The question of whether owner-operator truckers are truly independent contractors or misclassified as employee drivers is at the heart of legislation in two states and the subject on a court ruling in another.
In New Jersey, the state Senate Labor Committee has approved legislation by a 3-2 vote that would establish penalties for trucking operations in the drayage or parcel delivery business that knowingly misclassify drivers as independent contractors. If passed and signed into law, S. 1450 would create a presumption that a work arrangement is an employer-employee relationship rather than a contractor one, unless the company can prove otherwise based upon certain conditions.
Supporters say such a law is needed because companies misclassify truckers to avoid paying taxes and providing employee benefits.
Opposing the measure is the New Jersey Motor Truck Association.
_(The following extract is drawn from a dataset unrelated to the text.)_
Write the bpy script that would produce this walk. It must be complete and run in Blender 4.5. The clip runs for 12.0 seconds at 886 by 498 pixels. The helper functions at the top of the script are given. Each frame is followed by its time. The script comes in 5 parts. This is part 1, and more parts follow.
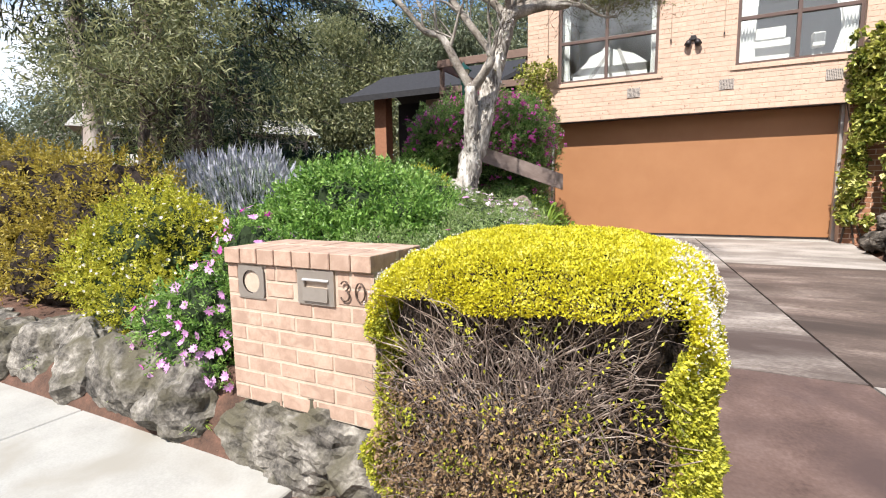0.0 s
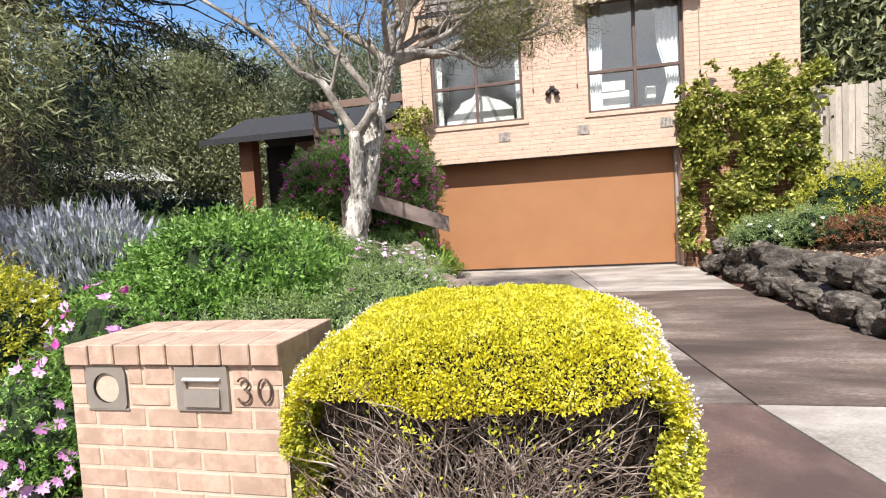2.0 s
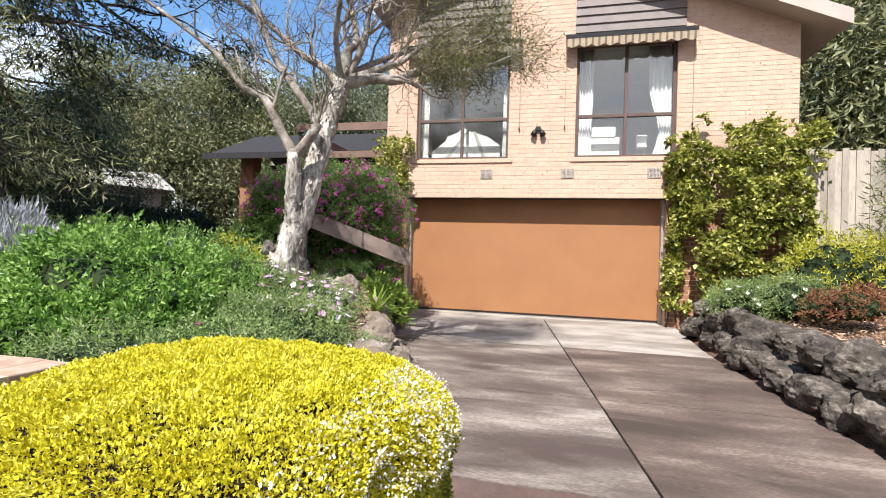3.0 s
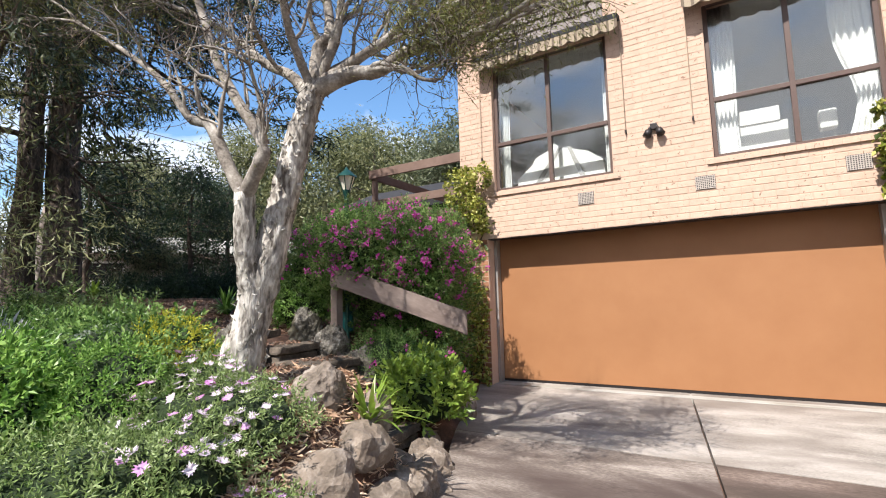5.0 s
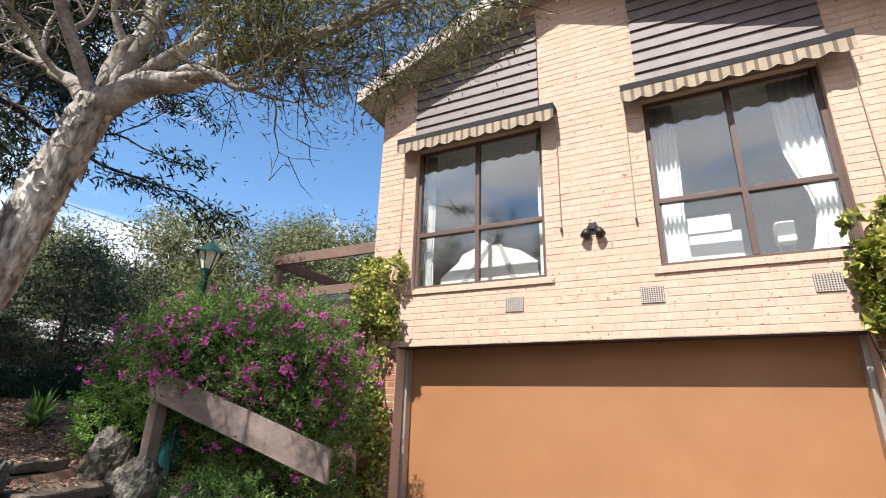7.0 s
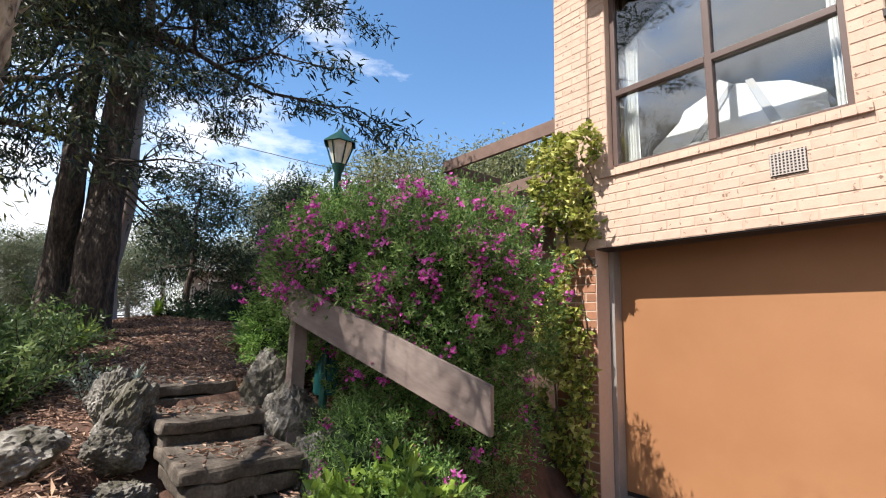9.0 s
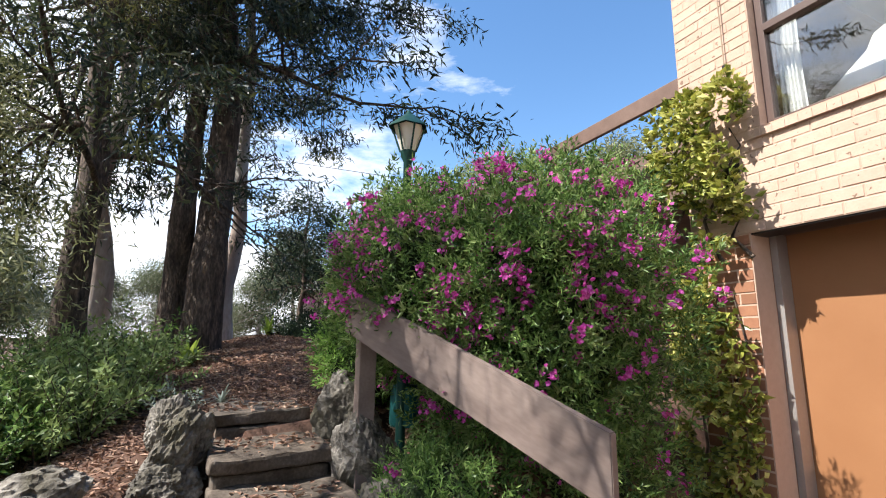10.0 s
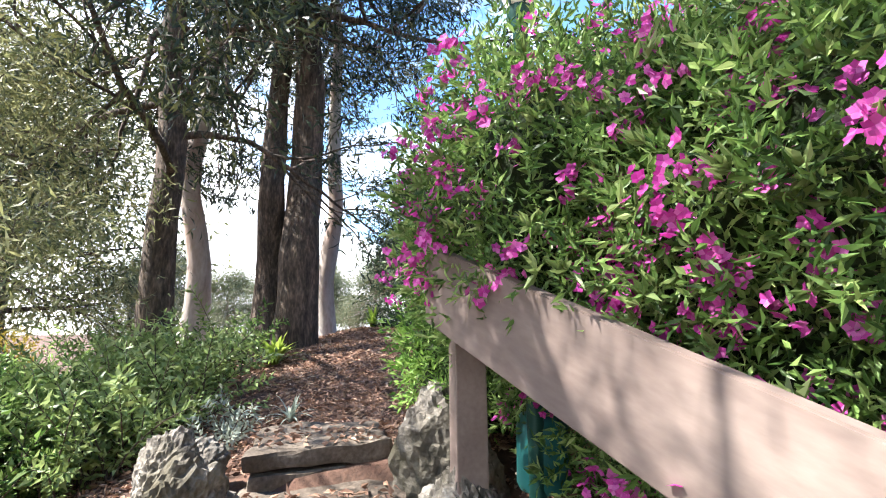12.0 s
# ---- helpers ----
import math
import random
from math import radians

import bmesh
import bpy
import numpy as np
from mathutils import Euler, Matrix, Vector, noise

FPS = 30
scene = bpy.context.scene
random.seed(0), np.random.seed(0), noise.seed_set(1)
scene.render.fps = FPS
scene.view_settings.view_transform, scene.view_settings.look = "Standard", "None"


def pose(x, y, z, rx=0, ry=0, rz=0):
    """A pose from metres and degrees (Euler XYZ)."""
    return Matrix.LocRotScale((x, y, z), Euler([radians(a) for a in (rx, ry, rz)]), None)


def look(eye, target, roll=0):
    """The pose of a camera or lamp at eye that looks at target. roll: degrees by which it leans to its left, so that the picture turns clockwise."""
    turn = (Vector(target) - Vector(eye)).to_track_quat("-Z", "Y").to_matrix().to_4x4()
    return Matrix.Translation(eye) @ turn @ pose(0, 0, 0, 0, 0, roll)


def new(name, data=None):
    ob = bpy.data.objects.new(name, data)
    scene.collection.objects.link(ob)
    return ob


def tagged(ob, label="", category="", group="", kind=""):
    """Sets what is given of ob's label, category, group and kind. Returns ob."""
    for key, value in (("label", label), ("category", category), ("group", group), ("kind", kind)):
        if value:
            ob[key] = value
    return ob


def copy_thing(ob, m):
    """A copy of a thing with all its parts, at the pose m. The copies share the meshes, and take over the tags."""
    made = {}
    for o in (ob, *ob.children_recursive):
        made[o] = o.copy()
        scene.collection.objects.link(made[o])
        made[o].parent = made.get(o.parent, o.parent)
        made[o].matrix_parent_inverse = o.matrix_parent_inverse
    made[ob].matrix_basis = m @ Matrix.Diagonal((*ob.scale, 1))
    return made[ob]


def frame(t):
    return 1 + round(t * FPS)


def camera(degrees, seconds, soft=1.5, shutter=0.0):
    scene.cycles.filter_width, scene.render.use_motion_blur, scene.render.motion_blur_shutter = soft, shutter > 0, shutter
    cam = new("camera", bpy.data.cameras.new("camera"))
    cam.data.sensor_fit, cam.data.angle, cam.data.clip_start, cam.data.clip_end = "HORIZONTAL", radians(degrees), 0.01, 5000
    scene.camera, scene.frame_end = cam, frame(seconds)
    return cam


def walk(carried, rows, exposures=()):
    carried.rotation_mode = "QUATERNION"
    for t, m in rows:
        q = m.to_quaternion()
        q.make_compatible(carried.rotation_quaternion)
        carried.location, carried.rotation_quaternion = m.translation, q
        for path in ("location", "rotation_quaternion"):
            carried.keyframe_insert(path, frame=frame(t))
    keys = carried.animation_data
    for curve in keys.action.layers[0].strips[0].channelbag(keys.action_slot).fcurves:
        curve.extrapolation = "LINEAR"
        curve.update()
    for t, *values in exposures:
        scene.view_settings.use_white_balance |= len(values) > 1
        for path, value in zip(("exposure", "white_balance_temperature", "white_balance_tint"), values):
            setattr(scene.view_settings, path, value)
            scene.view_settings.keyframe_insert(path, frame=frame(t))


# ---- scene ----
cam = camera(85.2, 12.0, soft=1.1)
METRES, EYE, TILT, LEAN, TURN = 10.0, 1.55, 0.0, 0.0, 26.5
ROWS = [
    (0.0, 0.0, 0.0, 0.0, -0.09, -7.14, 0.74),
    (0.5, -0.0281, 0.0204, 0.0022, -2.42, -8.22, 2.22),
    (1.0, -0.0519, 0.0351, 0.0022, -10.06, -8.81, 2.52),
    (1.5, -0.053, 0.0398, 0.0042, -15.42, -9.17, 2.38),
    (2.0, -0.0168, 0.0317, 0.0109, -14.94, -3.1, 3.34),
    (2.5, 0.0363, 0.0327, 0.0119, -14.88, -1.36, 2.6),
    (3.0, 0.0812, 0.0515, 0.0145, -12.93, 0.82, -1.93),
    (5.0, 0.2247, 0.2471, 0.0331, 5.37, 6.22, 1.45),
    (5.5, 0.2331, 0.2898, 0.0434, 4.58, 13.05, -0.37),
    (6.0, 0.2477, 0.3172, 0.0466, 0.31, 17.33, -1.61),
    (6.5, 0.2679, 0.3484, 0.0513, -0.88, 19.79, -1.82),
    (8.5, 0.2913, 0.5113, 0.0464, 13.33, 10.32, -1.91),
    (9.0, 0.2822, 0.5506, 0.05, 24.03, 9.52, -1.67),
    (9.5, 0.2775, 0.5924, 0.0524, 27.69, 10.75, 0.05),
    (10.0, 0.26, 0.6267, 0.0516, 37.63, 10.91, -0.74),
    (10.5, 0.2309, 0.6591, 0.0484, 40.04, 9.81, 0.2),
    (11.0, 0.2135, 0.6852, 0.0466, 40.65, 7.27, 1.18),
    (11.5, 0.1915, 0.7112, 0.054, 46.69, 9.09, 1.97),
    (12.0, 0.1603, 0.7296, 0.0544, 51.27, 9.51, 0.55),
]
walk(cam, [(t, pose(0, 0, EYE, TILT, LEAN, TURN) @ pose(METRES * x, METRES * y, METRES * z, 90 + pitch, roll, yaw)) for t, x, y, z, yaw, pitch, roll in ROWS],
     [(0.0, 1.0), (6.5, 1.0), (8.5, 0.93), (9.0, 1.0), (10.5, 1.30), (11.0, 1.5), (12.0, 2.3)])

# ---- world, sun, exposure ----
SUN_DIR = Vector((-0.1, -1.0, 1.33)).normalized()
world = bpy.data.worlds.new("world")
scene.world = world
world.use_nodes = True
wn, wl = world.node_tree.nodes, world.node_tree.links
wn.clear()
w_out = wn.new("ShaderNodeOutputWorld")
w_bg = wn.new("ShaderNodeBackground")
w_sky = wn.new("ShaderNodeTexSky")
w_sky.sky_type = "NISHITA"
w_sky.sun_disc = False
w_sky.sun_elevation = math.asin(SUN_DIR.z)
w_sky.sun_rotation = math.atan2(SUN_DIR.x, SUN_DIR.y)
w_sky.air_density, w_sky.dust_density, w_sky.ozone_density = 1.0, 0.1, 0.4
w_tc = wn.new("ShaderNodeTexCoord")
w_map = wn.new("ShaderNodeMapping")
w_map.inputs["Scale"].default_value = (1.0, 1.0, 2.6)
w_map.inputs["Location"].default_value = (0.45, 0.2, 0.1)
w_noise = wn.new("ShaderNodeTexNoise")
w_noise.inputs["Scale"].default_value = 3.1
w_noise.inputs["Detail"].default_value = 9
w_noise.inputs["Roughness"].default_value = 0.58
w_noise.inputs["Distortion"].default_value = 0.25
w_ramp = wn.new("ShaderNodeValToRGB")
w_ramp.color_ramp.elements[0].position = 0.53
w_ramp.color_ramp.elements[1].position = 0.72
w_mix = wn.new("ShaderNodeMixRGB")
w_mix.inputs[2].default_value = (9.0, 9.2, 9.7, 1)
wl.new(w_tc.outputs["Generated"], w_map.inputs[0])
wl.new(w_map.outputs[0], w_noise.inputs["Vector"])
w_sep = wn.new("ShaderNodeSeparateXYZ")
w_low = wn.new("ShaderNodeMapRange")
w_low.inputs["From Min"].default_value, w_low.inputs["From Max"].default_value = 0.05, 0.75
w_low.inputs["To Min"].default_value, w_low.inputs["To Max"].default_value = 0.25, -0.09
w_sum = wn.new("ShaderNodeMath")
wl.new(w_tc.outputs["Generated"], w_sep.inputs[0])
wl.new(w_sep.outputs["Z"], w_low.inputs[0])
wl.new(w_noise.outputs["Fac"], w_sum.inputs[0])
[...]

In a letter to the Senate committee, it said, “The intent of S. 1450 is to eliminate the owner-operator model…[and]…doing so would kill small business throughout New Jersey.” The group also claimed that many owner-operators do not wish to be employees of trucking companies, and if they did they would already be working for them. The group also pointed out the bill would have a devastating effect on the state’s port facilities.
Testifying at the hearing was John Monahan, director of operations for Bridge Terminal Transport, who indicated the legislation “would require anyone who contracts with a trucking carrier and performs services, to be an employee of the carrier,” but indicated the measure is preempted by federal law.
A committee in the General Assembly signed off on identical legislation last year. It now awaits consideration by the full House.
There are a pair of bills in Washington state’s House of Representatives. HB 1440, which has been approved by the House Finance Committee, is similar to the bill in New Jersey. It also presumes an employer-employee relationship exits when using truckers, even if they are independent contractors.
However, the Employee Fair Classification Act is wider in scope than the New Jersey legislation because it would affect people in many different occupations. The intent of it is the same, say supporters, who say it needs to be passed and signed into law so companies can no longer avoid paying taxes and benefits for people who perform work for them.
Opposing it is the Owner Operator Independent Drivers Association and the Washington Trucking Association, who say such a move is against federal law.
Meantime, separate legislation, HB 1719, has been approved by the House Labor and Workforce Development Committee. It would automatically classify drayage truckers who work out of the ports of Seattle and Tacoma as employees.
Both measures now await consideration by the full House. If approved they would then move to the state Senate.